When it came to co-writing his latest comedy, Due Date (2010), The Hangover (2009) director Todd Phillips took more than a few leaves out of Planes, Trains & Automobiles’ (1987) unblemished book. Perhaps Due Date is a loving homage to that John Hughes classic (which also happens to be one of my favourite films), but the similarities are definitely there in both storyline and protagonists.

Robert Downey Jr. stars as Peter Highman, an edgy father-to-be who bumps into Ethan Tremblay (the usually hilarious Zach Galifianakis) on a flight headed to Los Angeles, where his wife is due to give birth any day now. After an altercation before the flight takes off, Peter apprehensively hitches a ride with the wacky Ethan on a cross-country road trip to make it home in time for the birth of his first child.

Ethan’s motive is to get to Hollywood and live out his dreams of becoming an actor, and to scatter the remains of his recently deceased father whom he keeps in an empty coffee can, which is responsible for one of the many gross-out gags milked throughout the film. Throughout the journey, the escapades (including car crashes, in-car masturbation and a run-in at the Mexican border) become more frequently exaggerated and over the top, pushing the boundaries of plausibility to crass new levels.
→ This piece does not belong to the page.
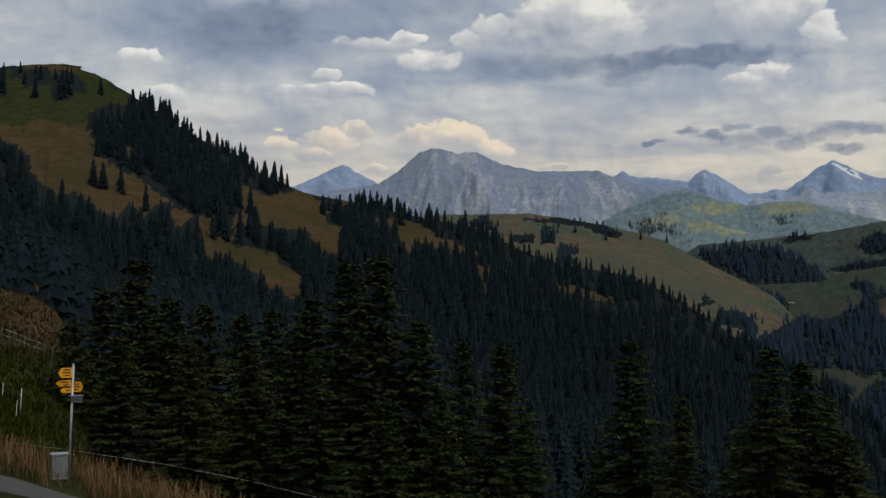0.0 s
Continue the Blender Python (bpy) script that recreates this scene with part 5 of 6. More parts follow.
wood("crag", "spruce clumps on the brown meadow", "mid", [[(101.15, -0.68), (101.36, -0.33), (102.15, -0.14), (102.72, -0.73), (103.64, -1.25), (103.63, -2.02), (102.36, -2.03), (101.55, -1.86)],
     [(99.97, -1.91), (100.15, -1.05), (100.68, -1.10), (100.73, -1.93)],
     [(102.62, -4.37), (102.86, -3.49), (103.49, -3.59), (103.54, -4.35)],
     [(103.71, -4.49), (103.92, -3.76), (104.97, -3.79), (105.01, -4.54)],
     [(103.76, -5.21), (104.33, -4.68), (105.50, -5.50), (105.54, -6.52), (104.03, -5.78)],
     [(97.36, -1.79), (97.96, -1.54), (98.49, -1.78), (98.43, -2.43), (97.51, -2.38)],
     [(105.12, -8.85), (105.66, -6.29), (106.28, -5.59), (107.72, -5.54), (107.76, -6.38), (108.78, -6.62), (109.91, -6.46), (109.94, -7.78), (110.82, -8.54)]], 0.28, (22, 29), 118, paint=needles_meadow)
wood("crag", "low bushes and young trees on the slope", "far", [[(99.41, -5.90), (100.87, -5.51), (102.95, -5.81), (104.91, -7.51), (104.84, -8.30), (102.30, -7.55), (99.69, -7.48)]], 0.18, (8, 14), 128, thin=0.25)
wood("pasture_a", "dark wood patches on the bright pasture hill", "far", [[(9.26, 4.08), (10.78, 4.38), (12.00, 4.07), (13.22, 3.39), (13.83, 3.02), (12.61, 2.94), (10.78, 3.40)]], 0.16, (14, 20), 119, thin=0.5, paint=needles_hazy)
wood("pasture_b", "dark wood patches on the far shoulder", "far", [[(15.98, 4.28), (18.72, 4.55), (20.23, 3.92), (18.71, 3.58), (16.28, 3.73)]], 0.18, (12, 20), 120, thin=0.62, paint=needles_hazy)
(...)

Todd Phillips is responsible for last year’s uproariously popular The Hangover, a brilliant R-rated comedy which succeeded in blending a mixture of watchable characters with a creative premise. Due Date on the other hand is a fairly unoriginal movie which exasperates any opportunities for comedy, with the end results being run of the mill and slightly contrived. The endless setbacks eventually become repetitive, over the top and exhausting, though the short 90 minute running time works in the films favour. The film’s strengths also lie in the strong screenplay, which mixes quick quips with some foul-mouthed sparring between the two leads, who share a natural chemistry.

Though not a bad film per se, Due Date suffers from a derivative, clichéd narrative which leaves no comedic rock unturned and borrows far too frequently from the far superior Planes, Trains & Automobiles, a highly memorable film, whereas this sadly isn’t.